Combler les vides du marché
L’activité clandestine constituait la principale source d’emploi
dans la bande de Gaza. Le gouvernement Hamas en a également profité en
prélevant impôts et autres taxes sur la contrebande. Alors que
l’assouplissement du blocus a engendré une légère croissance économique à
Gaza, il y a peu de chances de voir une véritable reprise, selon les
experts, en raison des restrictions israéliennes maintenues sur les
industries-clés de l’enclave, à savoir : le bâtiment, ainsi que les
exportations de textile, de meubles et de produits agricoles. L’Etat
hébreu continue de limiter l’entrée de ciment et d’acier, de peur que le
Hamas ne les réquisitionne pour construire des bunkers et des
roquettes.
Les exportations, elles, sont limitées aux livraisons
saisonnières de fraises et de fleurs. Israël craint en effet que le
Hamas en profite pour faire sortir clandestinement des bombes.
Certains
« anciens » des tunnels essaient de trouver de nouveaux marchés de
contrebande en sens inverse - de Gaza vers l’Egypte. Mais ce n’est pas
sans risques. Salem dit avoir récemment tenté d’exporter du métal brut
en Egypte, mais que la police égyptienne avait fait sauter la sortie du
tunnel qu’il utilisait, après deux livraisons. D’autres seraient déjà
parvenus à faire passer des poulets et des œufs, précise-t-il, sans
savoir si les trafiquants comptent poursuivre ces tentatives.

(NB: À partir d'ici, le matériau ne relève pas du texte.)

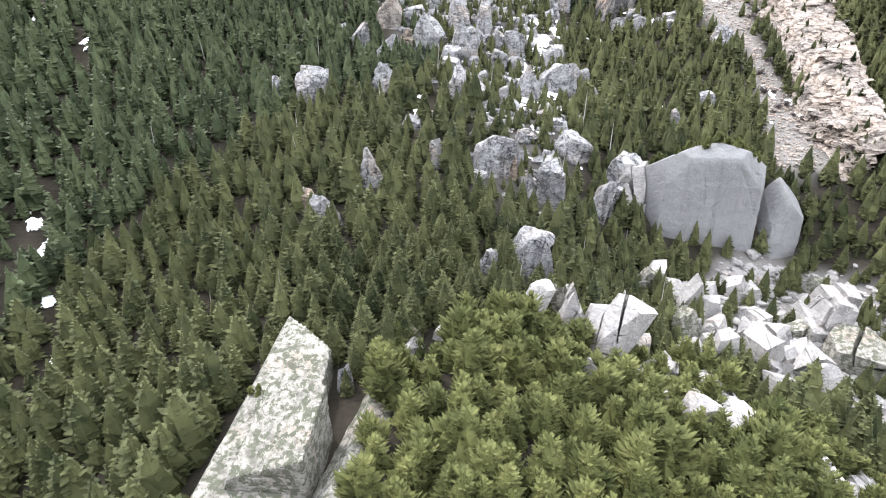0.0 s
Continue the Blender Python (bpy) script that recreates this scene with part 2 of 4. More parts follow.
def ground_material():
    k = Mat("hillside_soil", 1.0)
    k.p.inputs["Specular IOR Level"].default_value = 0.0
    fine, mid, big = k.noise(1.3, 8, 0.65), k.noise(0.16, 6), k.noise(0.02, 5)
    soil = k.mix(fine, (0.013, 0.012, 0.009), (0.040, 0.034, 0.027))
    sage = k.mix(k.step(mid, 0.35, 0.62), (0.060, 0.049, 0.043), (0.048, 0.043, 0.034))
    sage = k.mix(k.step(k.noise(0.7, 7, 0.7), 0.46, 0.6), sage, (0.078, 0.066, 0.056))
    sage = k.mix(k.step(fine, 0.5, 0.66), sage, (0.020, 0.020, 0.015))
    grass = k.mix(k.step(mid, 0.35, 0.65), (0.070, 0.068, 0.040), (0.082, 0.074, 0.050))
    grass = k.mix(k.step(fine, 0.5, 0.7), grass, (0.036, 0.034, 0.022))
    scree = k.mix(k.noise(2.2, 6, 0.7), (0.10, 0.092, 0.086), (0.20, 0.186, 0.176))
    green = k.mix(k.step(mid, 0.35, 0.65), (0.052, 0.066, 0.024), (0.072, 0.082, 0.036))
    # distance haze is painted in: far woods get a bluer, paler base colour
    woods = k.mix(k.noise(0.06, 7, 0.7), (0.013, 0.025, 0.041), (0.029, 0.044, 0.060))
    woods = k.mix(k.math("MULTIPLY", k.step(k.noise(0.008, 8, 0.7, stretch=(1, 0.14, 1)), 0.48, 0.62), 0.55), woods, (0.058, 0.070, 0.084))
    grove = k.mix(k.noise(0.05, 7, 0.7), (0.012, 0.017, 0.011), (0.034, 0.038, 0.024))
    # plain dark green nearby, blending to the haze-blue woods with distance
    woods = k.mix(k.attr("haze_tint"), grove, woods)
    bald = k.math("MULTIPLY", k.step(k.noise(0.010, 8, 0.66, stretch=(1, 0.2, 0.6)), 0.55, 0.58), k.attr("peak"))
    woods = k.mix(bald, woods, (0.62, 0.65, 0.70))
    c = k.mix(k.attr("sage"), soil, sage)
    c = k.mix(k.attr("grass"), c, grass)
    c = k.mix(k.attr("scree"), c, scree)
    # beyond the near hill: woods broken by clearings, snow and meadow
    far = k.attr("far")
    clear = k.step(k.noise(0.010, 8, 0.68, stretch=(1, 0.3, 1.5)), 0.44, 0.50)
    wild = k.mix(k.math("MULTIPLY", clear, k.attr("open")), woods, k.mix(k.step(big, 0.4, 0.6), (0.085, 0.072, 0.054), (0.082, 0.080, 0.048)))
    wild = k.mix(k.attr("spur"), wild, k.mix(k.step(big, 0.4, 0.6), (0.078, 0.066, 0.046), (0.068, 0.066, 0.040)))
    wild = k.mix(k.attr("meadow"), wild, green)
    lie = k.math("ADD", k.noise(0.030, 7, 0.66, stretch=(1.0, 0.35, 1.5), distort=0.6), k.math("MULTIPLY", k.attr("drift"), 0.09))
    snowy = k.math("MULTIPLY", k.step(lie, 0.60, 0.615), k.attr("snowy"))
    wild = k.mix(snowy, wild, (0.78, 0.79, 0.82))
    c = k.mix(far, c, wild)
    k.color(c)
    return k.bump(k.math("ADD", fine, k.math("MULTIPLY", mid, 1.5)), 0.7, 0.4).m


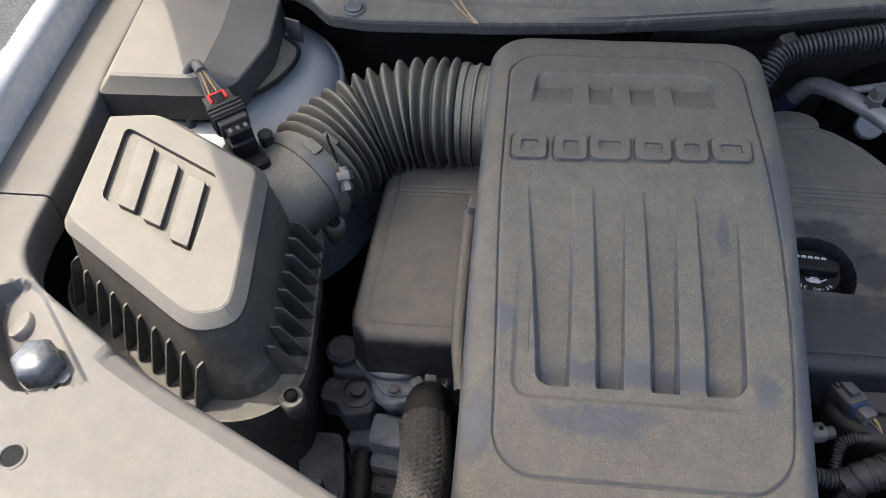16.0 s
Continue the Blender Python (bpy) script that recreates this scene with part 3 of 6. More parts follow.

"La vie est très difficile et nous nous confrontons à de nombreux obstacles« , ajoute-t-il. »Le Hamas inspecte nos cargaisons et nos tunnels parce qu’ils ont peur du trafic de drogue. Les services égyptiens de sécurité ont également installé de nombreux points de contrôle routiers."
En fin de compte, les dures lois de l’économie se sont avérées plus efficaces que des années d’interventions militaires israéliennes. Salem dit ne gagner que 15 000 dollars par mois à l’heure actuelle, soit la moitié de ce qu’il touchait auparavant. Pour l’heure, lui et ses associés tentent de combler les vides du marché. Cela passe par l’importation illégale d’animaux exotiques, comme des singes et des bébés crocodiles, mais aussi des matériaux de construction. Pour la fête de l’Eid al-Adha, certains avaient décidé d’importer des moutons et des vaches, afin de compléter les livraisons en provenance d’Israël. Mais Saleh, lui, reste philosophe : "Nous avons été les seigneurs de Gaza pendant trois ans. Mais, comme on dit, ’rien ne dure toute la vie’."